**Exercise requirements:** Retype each line of the material exactly, please, skipping any picture in it.
━━━ Dataset content ━━━
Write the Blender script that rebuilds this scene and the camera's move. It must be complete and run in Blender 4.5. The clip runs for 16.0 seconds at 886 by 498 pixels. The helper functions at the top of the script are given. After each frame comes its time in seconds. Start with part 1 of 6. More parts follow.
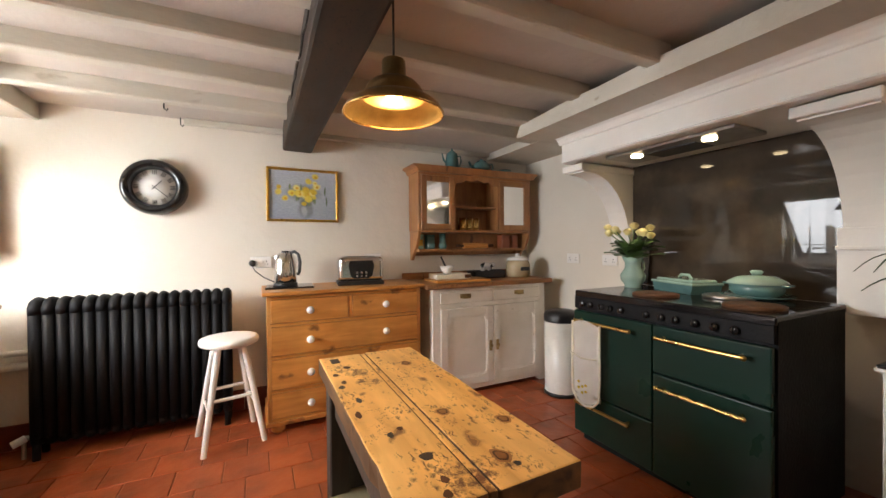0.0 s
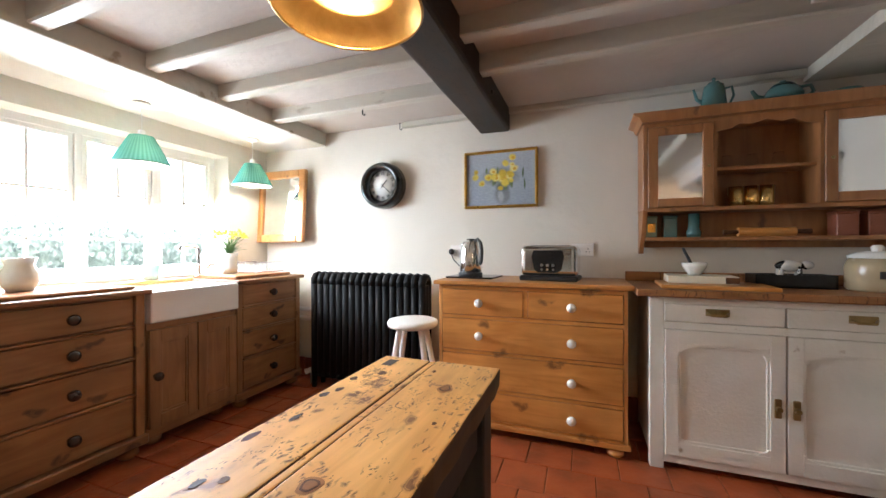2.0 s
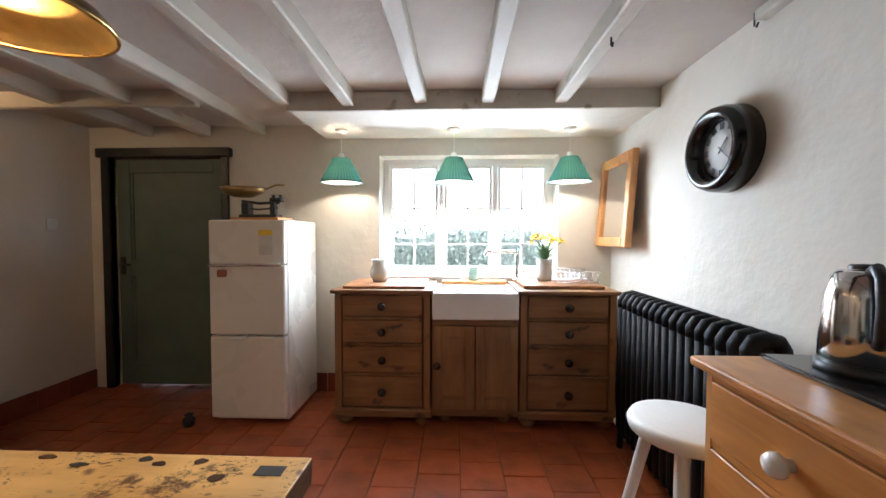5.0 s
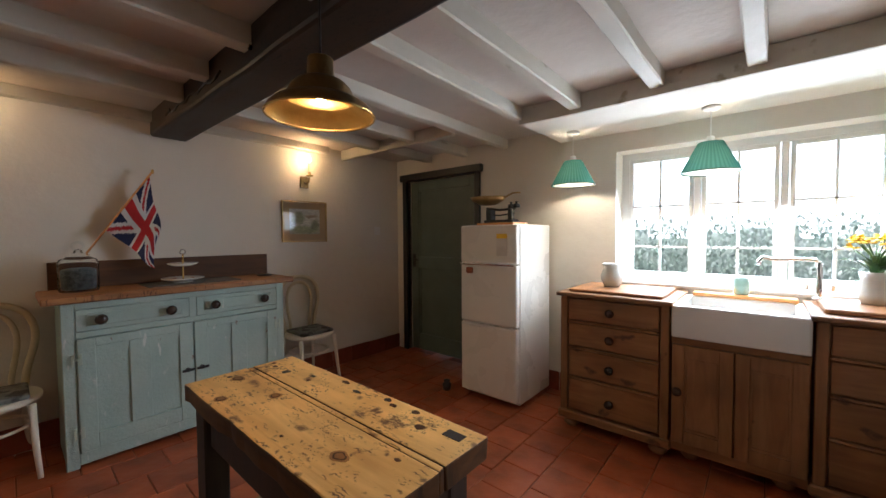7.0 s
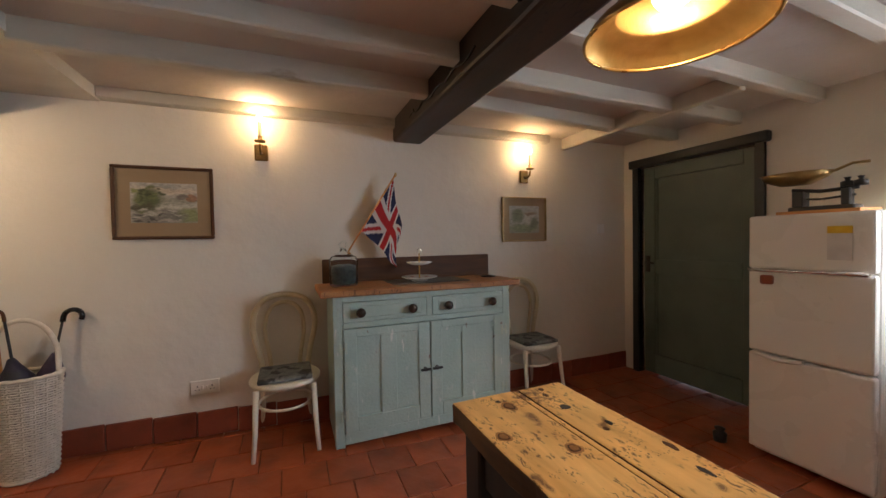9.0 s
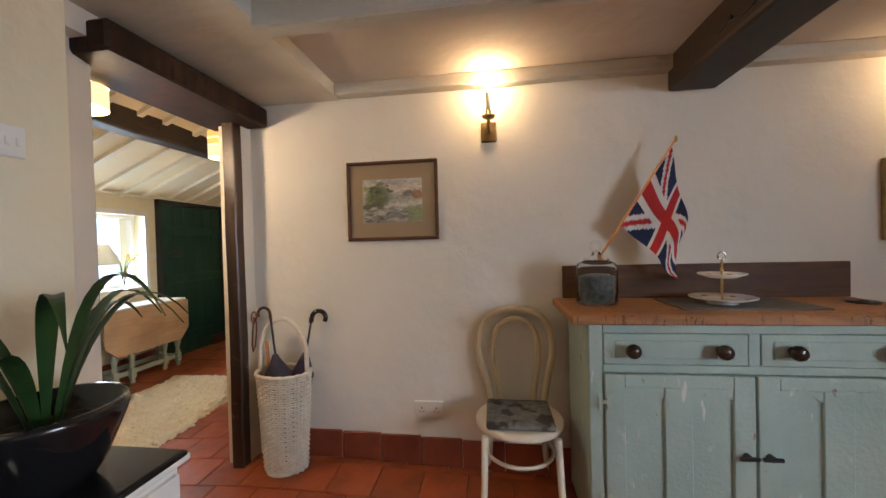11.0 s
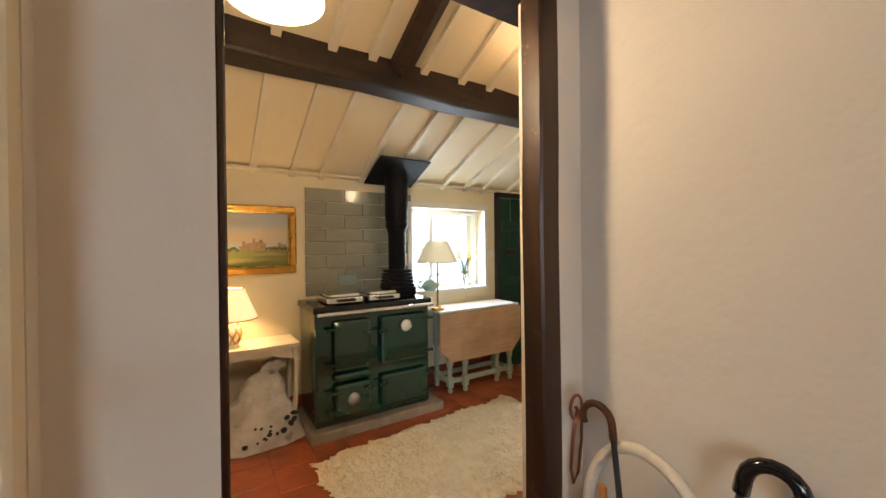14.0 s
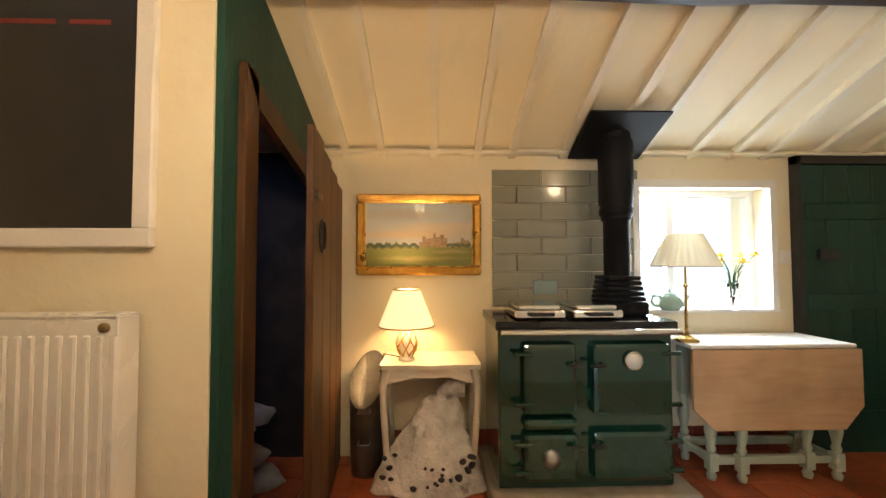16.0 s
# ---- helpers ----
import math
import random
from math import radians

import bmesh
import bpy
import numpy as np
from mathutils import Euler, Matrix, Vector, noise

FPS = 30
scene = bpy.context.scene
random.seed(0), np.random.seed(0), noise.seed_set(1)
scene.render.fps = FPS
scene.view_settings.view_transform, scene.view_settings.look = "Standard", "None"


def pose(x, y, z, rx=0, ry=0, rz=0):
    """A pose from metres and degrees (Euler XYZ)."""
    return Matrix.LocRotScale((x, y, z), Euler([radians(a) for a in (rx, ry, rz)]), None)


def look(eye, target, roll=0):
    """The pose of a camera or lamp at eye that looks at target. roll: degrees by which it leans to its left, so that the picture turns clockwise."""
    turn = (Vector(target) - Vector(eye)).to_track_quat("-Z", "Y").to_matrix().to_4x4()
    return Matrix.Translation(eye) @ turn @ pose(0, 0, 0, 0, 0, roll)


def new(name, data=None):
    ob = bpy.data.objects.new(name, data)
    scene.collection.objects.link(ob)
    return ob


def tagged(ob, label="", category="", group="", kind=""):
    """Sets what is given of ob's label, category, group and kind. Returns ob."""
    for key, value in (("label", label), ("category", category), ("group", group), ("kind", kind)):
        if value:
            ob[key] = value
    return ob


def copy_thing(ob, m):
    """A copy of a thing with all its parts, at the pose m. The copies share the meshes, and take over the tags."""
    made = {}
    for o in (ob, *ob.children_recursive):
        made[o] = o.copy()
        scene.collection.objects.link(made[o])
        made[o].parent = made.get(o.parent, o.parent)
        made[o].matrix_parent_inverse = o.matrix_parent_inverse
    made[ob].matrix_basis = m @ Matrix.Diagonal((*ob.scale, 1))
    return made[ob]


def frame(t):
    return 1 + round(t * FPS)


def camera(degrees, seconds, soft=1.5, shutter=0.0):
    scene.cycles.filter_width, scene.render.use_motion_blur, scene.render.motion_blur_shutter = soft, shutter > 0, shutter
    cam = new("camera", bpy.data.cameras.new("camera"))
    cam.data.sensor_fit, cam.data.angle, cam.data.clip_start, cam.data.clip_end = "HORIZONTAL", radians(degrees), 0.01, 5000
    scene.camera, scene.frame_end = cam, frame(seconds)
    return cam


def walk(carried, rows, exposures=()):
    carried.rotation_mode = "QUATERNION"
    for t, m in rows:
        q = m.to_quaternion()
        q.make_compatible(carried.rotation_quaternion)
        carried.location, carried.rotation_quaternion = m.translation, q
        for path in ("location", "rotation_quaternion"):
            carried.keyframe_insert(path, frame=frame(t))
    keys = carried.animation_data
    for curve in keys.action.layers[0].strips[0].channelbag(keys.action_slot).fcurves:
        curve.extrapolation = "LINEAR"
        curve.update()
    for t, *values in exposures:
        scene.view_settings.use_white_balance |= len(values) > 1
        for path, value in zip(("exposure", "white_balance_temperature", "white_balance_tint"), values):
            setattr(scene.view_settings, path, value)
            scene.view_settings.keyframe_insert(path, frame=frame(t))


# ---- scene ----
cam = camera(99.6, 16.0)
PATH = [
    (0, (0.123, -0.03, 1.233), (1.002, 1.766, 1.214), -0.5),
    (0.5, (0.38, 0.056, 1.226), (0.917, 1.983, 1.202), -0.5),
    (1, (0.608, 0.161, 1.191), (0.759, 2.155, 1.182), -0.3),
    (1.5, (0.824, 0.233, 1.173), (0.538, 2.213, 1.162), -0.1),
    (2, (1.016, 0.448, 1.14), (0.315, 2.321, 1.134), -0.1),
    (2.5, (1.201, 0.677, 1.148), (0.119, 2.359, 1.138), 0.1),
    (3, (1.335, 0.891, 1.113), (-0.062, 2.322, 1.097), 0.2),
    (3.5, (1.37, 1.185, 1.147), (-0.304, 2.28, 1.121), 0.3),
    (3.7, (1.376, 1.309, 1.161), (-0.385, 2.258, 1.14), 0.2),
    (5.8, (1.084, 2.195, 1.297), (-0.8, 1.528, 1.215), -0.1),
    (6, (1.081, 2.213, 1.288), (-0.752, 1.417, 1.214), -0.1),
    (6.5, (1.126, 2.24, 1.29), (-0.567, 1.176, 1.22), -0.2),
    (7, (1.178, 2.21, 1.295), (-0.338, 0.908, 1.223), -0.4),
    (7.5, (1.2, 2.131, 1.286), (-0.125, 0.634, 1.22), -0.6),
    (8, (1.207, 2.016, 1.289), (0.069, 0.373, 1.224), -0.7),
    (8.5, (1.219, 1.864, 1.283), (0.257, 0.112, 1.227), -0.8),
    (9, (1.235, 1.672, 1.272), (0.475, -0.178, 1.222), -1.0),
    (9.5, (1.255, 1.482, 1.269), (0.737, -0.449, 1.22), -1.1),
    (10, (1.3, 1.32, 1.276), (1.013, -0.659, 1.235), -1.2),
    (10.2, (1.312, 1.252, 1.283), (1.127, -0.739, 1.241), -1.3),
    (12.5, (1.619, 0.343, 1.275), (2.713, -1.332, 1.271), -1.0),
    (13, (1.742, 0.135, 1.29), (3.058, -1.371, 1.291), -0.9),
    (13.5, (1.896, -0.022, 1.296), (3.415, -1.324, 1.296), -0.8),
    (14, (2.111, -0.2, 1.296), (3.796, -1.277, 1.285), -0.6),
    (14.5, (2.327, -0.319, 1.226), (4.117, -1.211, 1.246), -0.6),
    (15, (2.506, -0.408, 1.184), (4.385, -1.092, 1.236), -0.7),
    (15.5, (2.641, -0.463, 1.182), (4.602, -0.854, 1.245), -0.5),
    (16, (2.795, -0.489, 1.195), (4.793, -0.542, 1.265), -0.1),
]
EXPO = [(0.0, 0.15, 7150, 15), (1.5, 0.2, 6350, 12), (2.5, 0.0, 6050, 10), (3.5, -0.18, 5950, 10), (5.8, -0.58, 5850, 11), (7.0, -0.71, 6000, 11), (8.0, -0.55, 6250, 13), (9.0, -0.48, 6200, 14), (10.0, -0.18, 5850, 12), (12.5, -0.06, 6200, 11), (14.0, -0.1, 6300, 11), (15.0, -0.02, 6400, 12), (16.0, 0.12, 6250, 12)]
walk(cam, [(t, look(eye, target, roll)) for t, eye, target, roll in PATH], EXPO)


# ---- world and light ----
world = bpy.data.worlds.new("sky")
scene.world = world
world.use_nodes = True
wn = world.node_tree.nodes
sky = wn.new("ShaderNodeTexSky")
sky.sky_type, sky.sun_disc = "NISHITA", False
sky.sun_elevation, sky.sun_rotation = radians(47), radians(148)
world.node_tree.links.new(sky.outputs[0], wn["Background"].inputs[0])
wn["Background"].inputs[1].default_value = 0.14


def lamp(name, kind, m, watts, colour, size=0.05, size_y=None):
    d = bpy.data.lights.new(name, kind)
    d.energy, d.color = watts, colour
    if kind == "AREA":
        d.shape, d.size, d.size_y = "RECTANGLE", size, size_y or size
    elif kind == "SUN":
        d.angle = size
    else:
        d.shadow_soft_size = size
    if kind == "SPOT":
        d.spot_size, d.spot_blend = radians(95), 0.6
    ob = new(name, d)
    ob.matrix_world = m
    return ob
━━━
**Complete output:**
Write the Blender script that rebuilds this scene and the camera's move. It must be complete and run in Blender 4.5. The clip runs for 16.0 seconds at 886 by 498 pixels. The helper functions at the top of the script are given. After each frame comes its time in seconds. Start with part 1 of 6. More parts follow.
0.0 s
2.0 s
5.0 s
7.0 s
9.0 s
11.0 s
14.0 s
16.0 s
# ---- helpers ----
import math
import random
from math import radians

import bmesh
import bpy
import numpy as np
from mathutils import Euler, Matrix, Vector, noise

FPS = 30
scene = bpy.context.scene
random.seed(0), np.random.seed(0), noise.seed_set(1)
scene.render.fps = FPS
scene.view_settings.view_transform, scene.view_settings.look = "Standard", "None"


def pose(x, y, z, rx=0, ry=0, rz=0):
    """A pose from metres and degrees (Euler XYZ)."""
    return Matrix.LocRotScale((x, y, z), Euler([radians(a) for a in (rx, ry, rz)]), None)


def look(eye, target, roll=0):
    """The pose of a camera or lamp at eye that looks at target. roll: degrees by which it leans to its left, so that the picture turns clockwise."""
    turn = (Vector(target) - Vector(eye)).to_track_quat("-Z", "Y").to_matrix().to_4x4()
    return Matrix.Translation(eye) @ turn @ pose(0, 0, 0, 0, 0, roll)


def new(name, data=None):
    ob = bpy.data.objects.new(name, data)
    scene.collection.objects.link(ob)
    return ob


def tagged(ob, label="", category="", group="", kind=""):
    """Sets what is given of ob's label, category, group and kind. Returns ob."""
    for key, value in (("label", label), ("category", category), ("group", group), ("kind", kind)):
        if value:
            ob[key] = value
    return ob


def copy_thing(ob, m):
    """A copy of a thing with all its parts, at the pose m. The copies share the meshes, and take over the tags."""
    made = {}
    for o in (ob, *ob.children_recursive):
        made[o] = o.copy()
        scene.collection.objects.link(made[o])
        made[o].parent = made.get(o.parent, o.parent)
        made[o].matrix_parent_inverse = o.matrix_parent_inverse
    made[ob].matrix_basis = m @ Matrix.Diagonal((*ob.scale, 1))
    return made[ob]


def frame(t):
    return 1 + round(t * FPS)


def camera(degrees, seconds, soft=1.5, shutter=0.0):
    scene.cycles.filter_width, scene.render.use_motion_blur, scene.render.motion_blur_shutter = soft, shutter > 0, shutter
    cam = new("camera", bpy.data.cameras.new("camera"))
    cam.data.sensor_fit, cam.data.angle, cam.data.clip_start, cam.data.clip_end = "HORIZONTAL", radians(degrees), 0.01, 5000
    scene.camera, scene.frame_end = cam, frame(seconds)
    return cam


def walk(carried, rows, exposures=()):
    carried.rotation_mode = "QUATERNION"
    for t, m in rows:
        q = m.to_quaternion()
        q.make_compatible(carried.rotation_quaternion)
        carried.location, carried.rotation_quaternion = m.translation, q
        for path in ("location", "rotation_quaternion"):
            carried.keyframe_insert(path, frame=frame(t))
    keys = carried.animation_data
    for curve in keys.action.layers[0].strips[0].channelbag(keys.action_slot).fcurves:
        curve.extrapolation = "LINEAR"
        curve.update()
    for t, *values in exposures:
        scene.view_settings.use_white_balance |= len(values) > 1
        for path, value in zip(("exposure", "white_balance_temperature", "white_balance_tint"), values):
            setattr(scene.view_settings, path, value)
            scene.view_settings.keyframe_insert(path, frame=frame(t))


# ---- scene ----
cam = camera(99.6, 16.0)
PATH = [
    (0, (0.123, -0.03, 1.233), (1.002, 1.766, 1.214), -0.5),
    (0.5, (0.38, 0.056, 1.226), (0.917, 1.983, 1.202), -0.5),
    (1, (0.608, 0.161, 1.191), (0.759, 2.155, 1.182), -0.3),
    (1.5, (0.824, 0.233, 1.173), (0.538, 2.213, 1.162), -0.1),
    (2, (1.016, 0.448, 1.14), (0.315, 2.321, 1.134), -0.1),
    (2.5, (1.201, 0.677, 1.148), (0.119, 2.359, 1.138), 0.1),
    (3, (1.335, 0.891, 1.113), (-0.062, 2.322, 1.097), 0.2),
    (3.5, (1.37, 1.185, 1.147), (-0.304, 2.28, 1.121), 0.3),
    (3.7, (1.376, 1.309, 1.161), (-0.385, 2.258, 1.14), 0.2),
    (5.8, (1.084, 2.195, 1.297), (-0.8, 1.528, 1.215), -0.1),
    (6, (1.081, 2.213, 1.288), (-0.752, 1.417, 1.214), -0.1),
    (6.5, (1.126, 2.24, 1.29), (-0.567, 1.176, 1.22), -0.2),
    (7, (1.178, 2.21, 1.295), (-0.338, 0.908, 1.223), -0.4),
    (7.5, (1.2, 2.131, 1.286), (-0.125, 0.634, 1.22), -0.6),
    (8, (1.207, 2.016, 1.289), (0.069, 0.373, 1.224), -0.7),
    (8.5, (1.219, 1.864, 1.283), (0.257, 0.112, 1.227), -0.8),
    (9, (1.235, 1.672, 1.272), (0.475, -0.178, 1.222), -1.0),
    (9.5, (1.255, 1.482, 1.269), (0.737, -0.449, 1.22), -1.1),
    (10, (1.3, 1.32, 1.276), (1.013, -0.659, 1.235), -1.2),
    (10.2, (1.312, 1.252, 1.283), (1.127, -0.739, 1.241), -1.3),
    (12.5, (1.619, 0.343, 1.275), (2.713, -1.332, 1.271), -1.0),
    (13, (1.742, 0.135, 1.29), (3.058, -1.371, 1.291), -0.9),
    (13.5, (1.896, -0.022, 1.296), (3.415, -1.324, 1.296), -0.8),
    (14, (2.111, -0.2, 1.296), (3.796, -1.277, 1.285), -0.6),
    (14.5, (2.327, -0.319, 1.226), (4.117, -1.211, 1.246), -0.6),
    (15, (2.506, -0.408, 1.184), (4.385, -1.092, 1.236), -0.7),
    (15.5, (2.641, -0.463, 1.182), (4.602, -0.854, 1.245), -0.5),
    (16, (2.795, -0.489, 1.195), (4.793, -0.542, 1.265), -0.1),
]
EXPO = [(0.0, 0.15, 7150, 15), (1.5, 0.2, 6350, 12), (2.5, 0.0, 6050, 10), (3.5, -0.18, 5950, 10), (5.8, -0.58, 5850, 11), (7.0, -0.71, 6000, 11), (8.0, -0.55, 6250, 13), (9.0, -0.48, 6200, 14), (10.0, -0.18, 5850, 12), (12.5, -0.06, 6200, 11), (14.0, -0.1, 6300, 11), (15.0, -0.02, 6400, 12), (16.0, 0.12, 6250, 12)]
walk(cam, [(t, look(eye, target, roll)) for t, eye, target, roll in PATH], EXPO)


# ---- world and light ----
world = bpy.data.worlds.new("sky")
scene.world = world
world.use_nodes = True
wn = world.node_tree.nodes
sky = wn.new("ShaderNodeTexSky")
sky.sky_type, sky.sun_disc = "NISHITA", False
sky.sun_elevation, sky.sun_rotation = radians(47), radians(148)
world.node_tree.links.new(sky.outputs[0], wn["Background"].inputs[0])
wn["Background"].inputs[1].default_value = 0.14


def lamp(name, kind, m, watts, colour, size=0.05, size_y=None):
    d = bpy.data.lights.new(name, kind)
    d.energy, d.color = watts, colour
    if kind == "AREA":
        d.shape, d.size, d.size_y = "RECTANGLE", size, size_y or size
    elif kind == "SUN":
        d.angle = size
    else:
        d.shadow_soft_size = size
    if kind == "SPOT":
        d.spot_size, d.spot_blend = radians(95), 0.6
    ob = new(name, d)
    ob.matrix_world = m
    return ob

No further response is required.